Poker Magazine



Dan's Diary

Each issue we follow the exploits of young Dan Gordon, as he embarks on his quest to find fame and fortune on the professional poker circuit. In this excerpt from his diaries, Dan overcomes a streak of supernatural bad luck to qualify for the 5 Diamond Classic.

Poker is just your basic game of math. Aces beat Kings about 83 percent of the time and A-K suited beats 7-2 off suit about 70 percent of the time. Sounds like a simple game, right? Just figure out when your hand is a big favorite against the other person’s hand and get all the chips in the middle of the pot. Oh, if only it was that easy.

Now, I could fill this entire magazine with bad beat stories, but that would only serve to depress me, and I am sure that my readers don’t want to hear a whole catalogue misfortune. But I will tell you about the situation hurting me the most (and by “me” I mean my bankroll). It’s when I’m in hands involving an all-in showdown. I have been losing about 20% of the time when I should be losing around 5%, and in hands where I should be winning 60% of the time, I’m losing about 70%. That may not sound so bad to you, but a) You aren’t backing me, and b) when you realize how many times this situation has come up in the last few months, it becomes staggering.

Needless to say, this has been a difficult time. I’ve always heard about
the bad runs that every good player goes through, but I never realized how bad they could actually be. It’s a pretty helpless feeling when I am playing my best poker and the most common result is trapping people into outdrawing me. To steal my favorite line in television history, “On a scale of 1 to 10, it sucked.” To make matters worse, it has not only been a low point in my poker career, but in my life in general. I’ve been grouchy and whiny and handling it exactly how I am not supposed to. It’s like I’m into tilt mode when I wake up at night, and feeling even
worse when I go to bed in the afternoon. I’ve done my best to keep this from affecting my play, but there is only so much a guy can take.

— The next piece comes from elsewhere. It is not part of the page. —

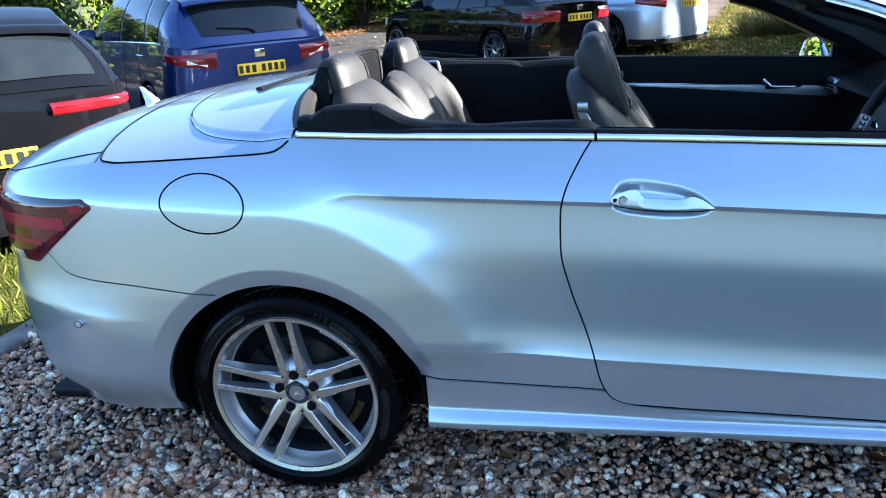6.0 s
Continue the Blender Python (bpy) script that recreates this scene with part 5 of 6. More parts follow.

I think the most difficult thing for me to figure out was why I was getting outdrawn constantly, and could never do unto others as they had done to me. I was very close to the end of an ultrashort career as a professional poker player when it hit me. I realized that one of the reasons I was getting outdrawn was because I keep getting people to put all of their chips in the pot while they hold the worst hand. In other words, I am not outdrawing people because I can’t. I already have the best hand going in, and therefore it is impossible to improve.

Coming to that realization helped prepare me mentally for accepting bad luck and bad beats. Granted, I’m still losing more of these hands, percentage-wise, than I should be, but I’m sure that will change. I just hope I’m still around to see it, as the meager bankroll I came out here with is quickly disappearing due to a lack of decent wins.